The two artists missing
from the collections of the four Washington institutions I checked are Aaron Douglas and Gerald Murphy.
Douglas (1899-1979) was "a major figure in the Harlem Renaissance,"
and sometimes called the father of African American art. He founded the art
department at Fisk University where he taught for 27 years. Wikipedia says
Douglas was encouraged by his mother to pursue his passion and inspired by the
black painter, Henry O. Tanner. Douglas ”refused to compromise and see blacks
as anything less than a proud and majestic people."
But who is Gerald Murphy? (Howell didn't know, either.)
Not that
Gerald Murphy? The husband of Sara Murphy? The good friends of F. Scott and
Zelda Fitzgerald who played a prominent role in Tender is the Night? That Gerald Murphy?
He painted, too?
Well, he painted some, for eight years between 1921 and 1929, before he died in 1964. The Murphys suffered
the deaths of their two sons and endured financial problems which may
have been factors in Murphy's conclusion of his art output.
Whatever the case, only 14 of his works are known to have survived, "owing
largely to his [Murphy's] own indifference," wrote Peter Schjeldahl in the
New Yorker about a Murphy show at
Williams College Museum of Art in 2007. Now, only seven or eight are
extant.
"At any rate, it’s
unlikely that Gerald, had he continued, would have improved" for whatever
he had, he had in the beginning, because "he was a man who wasn't really
an artist," Schjeldahl wrote. Murphy and his wife collected folk art.

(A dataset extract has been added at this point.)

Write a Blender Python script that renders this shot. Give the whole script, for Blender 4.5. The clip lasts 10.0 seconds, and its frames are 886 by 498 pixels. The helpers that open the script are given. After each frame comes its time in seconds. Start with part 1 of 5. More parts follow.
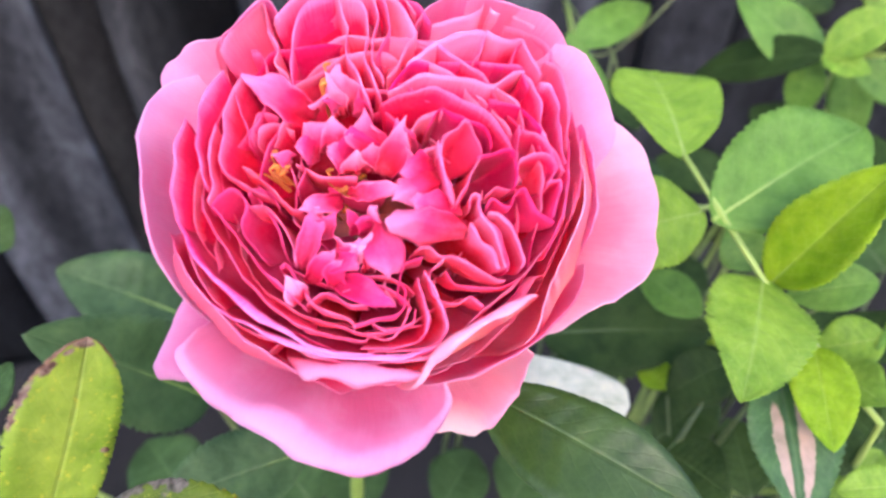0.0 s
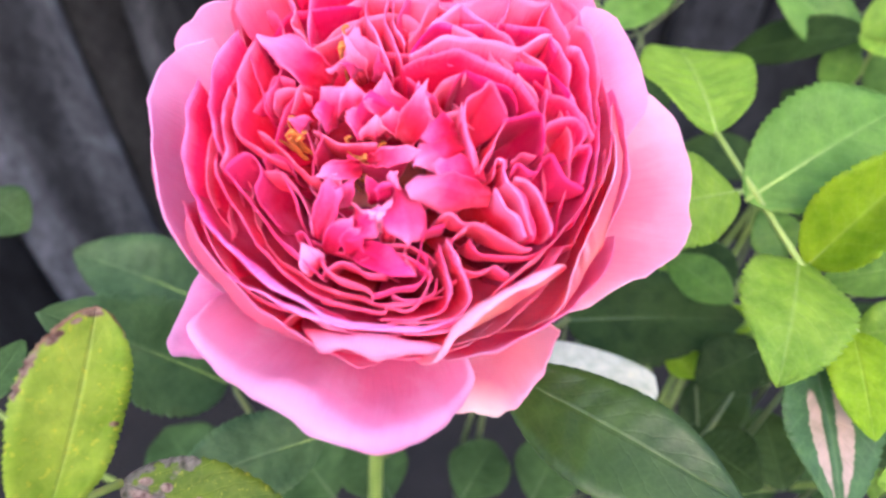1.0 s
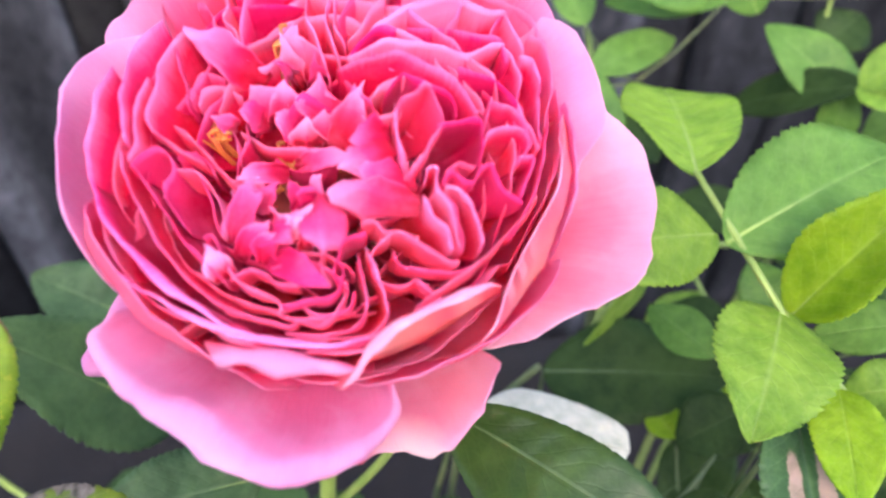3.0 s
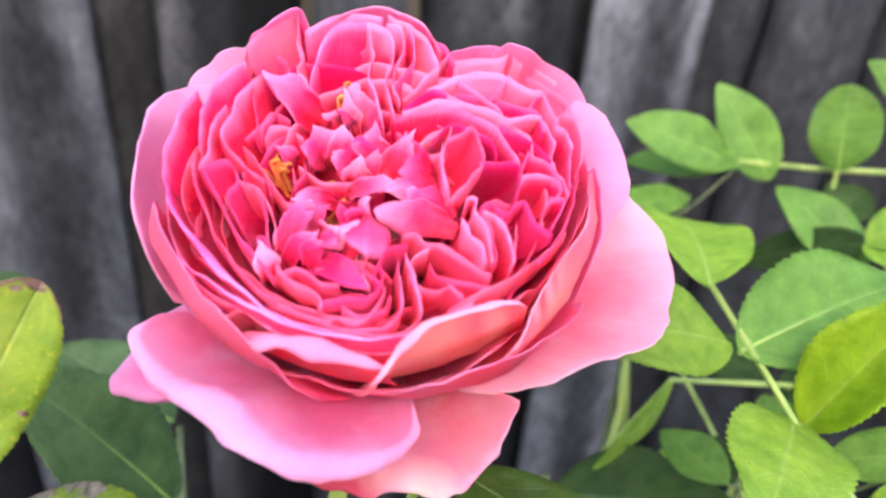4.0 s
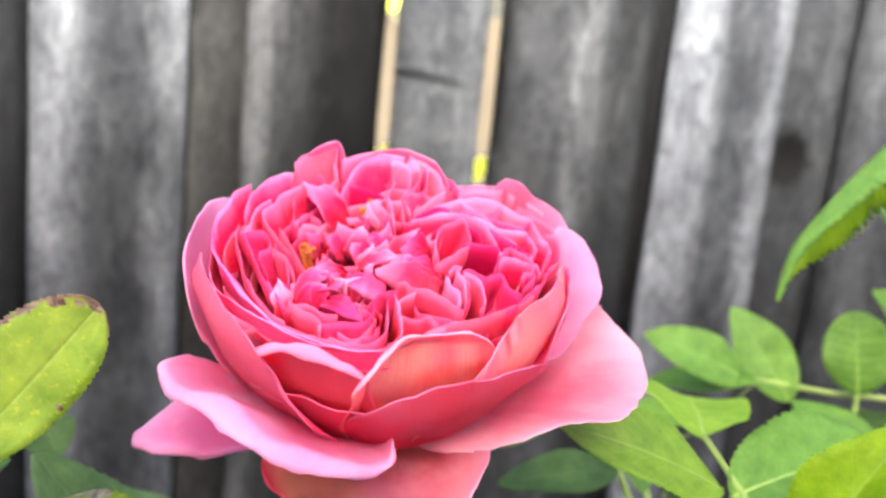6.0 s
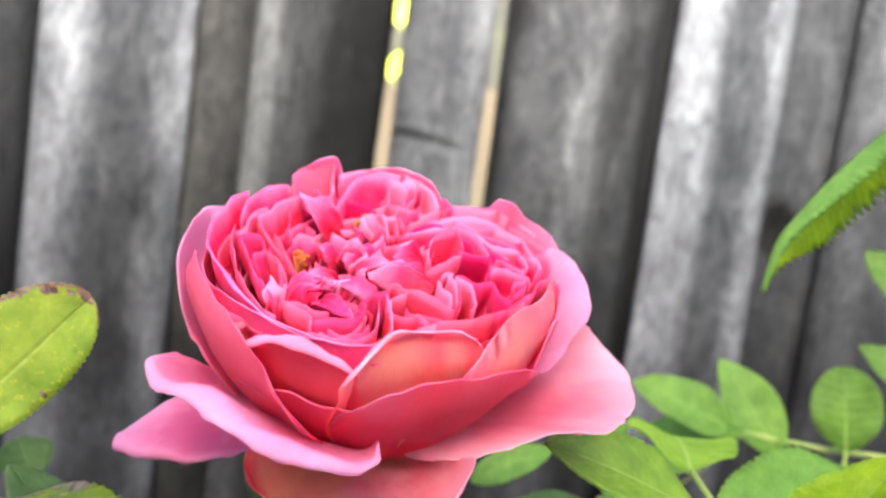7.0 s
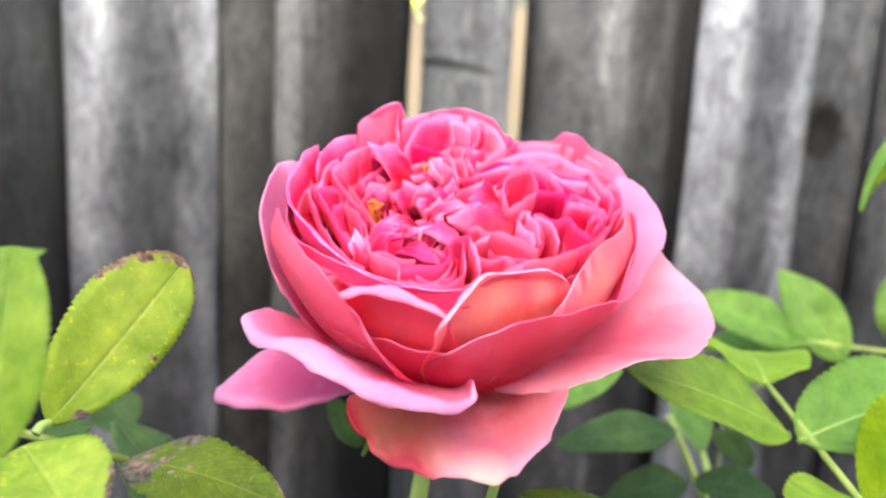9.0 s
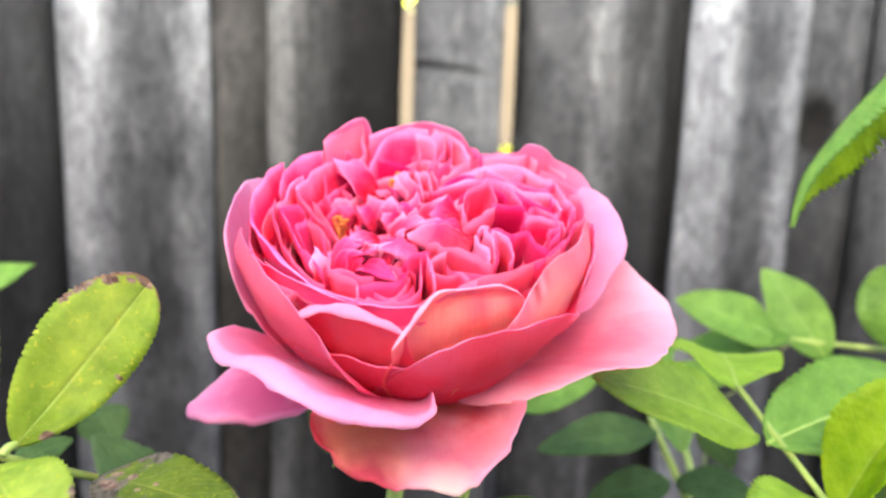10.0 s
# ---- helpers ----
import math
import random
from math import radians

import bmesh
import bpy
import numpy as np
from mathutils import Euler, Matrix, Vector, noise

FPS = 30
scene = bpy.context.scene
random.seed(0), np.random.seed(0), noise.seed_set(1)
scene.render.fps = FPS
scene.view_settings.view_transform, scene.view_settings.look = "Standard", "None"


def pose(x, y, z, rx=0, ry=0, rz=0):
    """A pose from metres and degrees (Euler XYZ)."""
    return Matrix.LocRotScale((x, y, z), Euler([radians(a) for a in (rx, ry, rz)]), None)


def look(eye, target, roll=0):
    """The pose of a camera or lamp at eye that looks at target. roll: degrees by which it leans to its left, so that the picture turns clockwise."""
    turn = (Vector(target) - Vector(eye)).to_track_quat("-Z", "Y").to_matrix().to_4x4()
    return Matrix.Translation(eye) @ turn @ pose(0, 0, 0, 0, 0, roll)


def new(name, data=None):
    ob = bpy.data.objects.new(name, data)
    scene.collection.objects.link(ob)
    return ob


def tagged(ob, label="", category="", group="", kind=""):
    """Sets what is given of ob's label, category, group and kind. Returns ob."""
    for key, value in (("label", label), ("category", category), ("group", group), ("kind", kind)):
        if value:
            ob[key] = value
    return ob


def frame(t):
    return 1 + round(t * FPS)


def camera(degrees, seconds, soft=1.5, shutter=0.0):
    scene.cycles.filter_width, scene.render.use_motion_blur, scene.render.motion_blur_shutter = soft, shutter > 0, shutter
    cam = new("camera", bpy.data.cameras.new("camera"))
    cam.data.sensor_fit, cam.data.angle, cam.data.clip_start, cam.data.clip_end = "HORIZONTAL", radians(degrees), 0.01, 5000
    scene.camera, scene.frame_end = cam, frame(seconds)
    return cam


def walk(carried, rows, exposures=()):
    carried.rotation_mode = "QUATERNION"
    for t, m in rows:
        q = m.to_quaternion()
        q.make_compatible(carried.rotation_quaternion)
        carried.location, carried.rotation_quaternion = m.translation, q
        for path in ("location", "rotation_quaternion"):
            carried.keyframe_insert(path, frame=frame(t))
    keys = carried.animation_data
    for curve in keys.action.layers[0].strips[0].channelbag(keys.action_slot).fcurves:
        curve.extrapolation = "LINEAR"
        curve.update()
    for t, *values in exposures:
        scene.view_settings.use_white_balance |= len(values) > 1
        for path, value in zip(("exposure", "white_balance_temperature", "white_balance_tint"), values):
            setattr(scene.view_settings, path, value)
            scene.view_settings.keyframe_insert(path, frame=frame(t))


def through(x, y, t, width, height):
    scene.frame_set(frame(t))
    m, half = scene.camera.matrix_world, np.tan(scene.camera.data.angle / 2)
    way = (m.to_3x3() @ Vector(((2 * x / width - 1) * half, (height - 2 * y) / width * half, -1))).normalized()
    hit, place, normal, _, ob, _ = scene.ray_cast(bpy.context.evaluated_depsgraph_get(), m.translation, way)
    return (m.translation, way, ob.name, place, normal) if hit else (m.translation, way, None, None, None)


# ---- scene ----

# ======== camera and its walk ========
cam = camera(59.0, 10.0, soft=2.5)
# the lens is focused on the bloom; the fence behind is slightly soft
cam.data.dof.use_dof, cam.data.dof.focus_distance, cam.data.dof.aperture_fstop = True, 0.165, 13.0
ROWS = [
    (0, -0.0150, -0.1136, 1.1989, 40.56, -0.19, -12.86),
    (0.5, -0.0167, -0.1093, 1.1950, 39.93, -0.08, -12.66),
    (1, -0.0153, -0.1133, 1.1899, 40.52, 0.78, -11.67),
    (1.5, -0.0092, -0.1143, 1.1929, 41.10, 1.58, -11.11),
    (2, -0.0082, -0.1109, 1.1935, 42.06, 0.86, -11.53),
    (2.5, -0.0100, -0.1084, 1.1890, 43.77, -0.72, -11.69),
    (2.7, -0.0022, -0.1096, 1.1840, 44.20, 0.33, -10.49),
    (3.8, 0.0012, -0.1320, 1.1563, 54.12, -2.19, -5.39),
    (4, -0.0069, -0.1379, 1.1579, 58.82, -3.82, -5.37),
    (4.5, 0.0070, -0.1501, 1.1486, 68.68, -2.35, -1.87),
    (5, 0.0027, -0.1654, 1.1388, 74.52, -2.62, -0.50),
    (5.5, 0.0066, -0.1757, 1.1360, 77.73, -4.05, 0.46),
    (5.7, 0.0060, -0.1814, 1.1323, 78.49, -4.75, 0.31),
    (6.8, 0.0160, -0.1783, 1.1147, 84.38, -7.32, -0.59),
    (7, 0.0089, -0.1848, 1.1132, 84.97, -7.71, -0.49),
    (7.5, 0.0110, -0.1848, 1.1107, 82.99, -5.22, 0.59),
    (8, 0.0064, -0.1881, 1.1153, 80.94, -3.68, 1.07),
    (8.5, -0.0004, -0.1880, 1.1154, 79.85, -3.18, 1.23),
    (9, -0.0011, -0.1871, 1.1157, 79.52, -3.07, 1.42),
    (9.5, 0.0029, -0.1870, 1.1174, 79.37, -2.26, 1.59),
    (10, 0.0086, -0.1892, 1.1206, 79.34, -1.90, 1.50),
]
walk(cam, [(t, pose(x, y, z, rx, ry, rz)) for t, x, y, z, rx, ry, rz in ROWS],
     exposures=[(0.0, 2.98, 6100, 23), (3.0, 2.98, 6080, 23), (5.0, 3.15, 6850, 11), (5.6, 3.15, 6860, 11), (7.0, 3.0, 6880, 11), (8.5, 3.14, 6930, 11), (10.0, 3.14, 6930, 11)])

# ======== world and sun ========
SUN_TURN, SUN_HEIGHT = 183.0, 30.0 # degrees: compass turn from +y towards +x, and height
world = bpy.data.worlds.new("overcast_sky")
scene.world = world
world.use_nodes = True
wn, wl = world.node_tree.nodes, world.node_tree.links
sky = wn.new("ShaderNodeTexSky")
sky.sky_type = "NISHITA"
sky.sun_disc = False
sky.sun_elevation = radians(SUN_HEIGHT)
sky.sun_rotation = radians(SUN_TURN)
sky.air_density, sky.dust_density, sky.ozone_density = 1.0, 5.0, 1.0
wn["Background"].inputs["Strength"].default_value = 0.15
wl.new(sky.outputs["Color"], wn["Background"].inputs["Color"])
sun = new("sun", bpy.data.lights.new("sun", "SUN"))
sun.data.energy, sun.data.angle, sun.data.color = 4.9, radians(7), (1.0, 0.985, 0.96)
_a, _h = radians(SUN_TURN), radians(SUN_HEIGHT)
sun.matrix_world = look((math.sin(_a) * math.cos(_h) * 8, math.cos(_a) * math.cos(_h) * 8, math.sin(_h) * 8 + 1), (0, 0, 1))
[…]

When the Dallas Museum for
Contemporary Arts announced in 1960 it would host a show of Murphy's works, the
artist said, according to Schjeldahl: "I've
been discovered. What does one
wear?"
Gerald Murphy was
"amazingly talented"?
Who chose Gerald Murphy's work for the one of the 12 modern art stamps? And why?
If the Stamp Select
Committee were truly honoring “amazingly talented” artists like the postal
official said, why didn’t it consider more of the 120 artists from the 1913 Armory
show, many who are familiar
names, but, rather than art appreciation or recognition, perhaps the Committee
meant to educate the people.
The Committee
might have chosen, too, more than a single token woman artist (O'Keeffe), like Marguerite Zorach, Marie Laurencin, Ethel
Myers, Mary Cassatt, Mary Foote, Grace M. Johnson, Gwen John, Margaret Hoard,
Bessie Marsh Brewer, Aileen King Dresser, Edith Dimock, May Wilson Preston,
Frances Simpson Steven, Louise Pope, Hilda Ward, Edith Woodman Burroughs, Anne
Goldthwaite, Edith Haworth, Florence Dreyfous, and Sherry E. Frye, some of
the women who exhibited at the 1913 launch.
Or how about the Murphys'
friend, Zelda Fitzgerald? She painted, too. But she was from the South. Two
strikes! And where is her copyright? Three strikes!
A Postal Service
website, the USA Philatelic, calls the artists "significant
American modernists all of whom were at the forefront of embracing new modes of
expression that began in Europe and developed into uniquely American
perspectives."
Rather than the
"Citizens' Stamp Advisory Committee," why not call it what it is: the "Select Stamp Committee."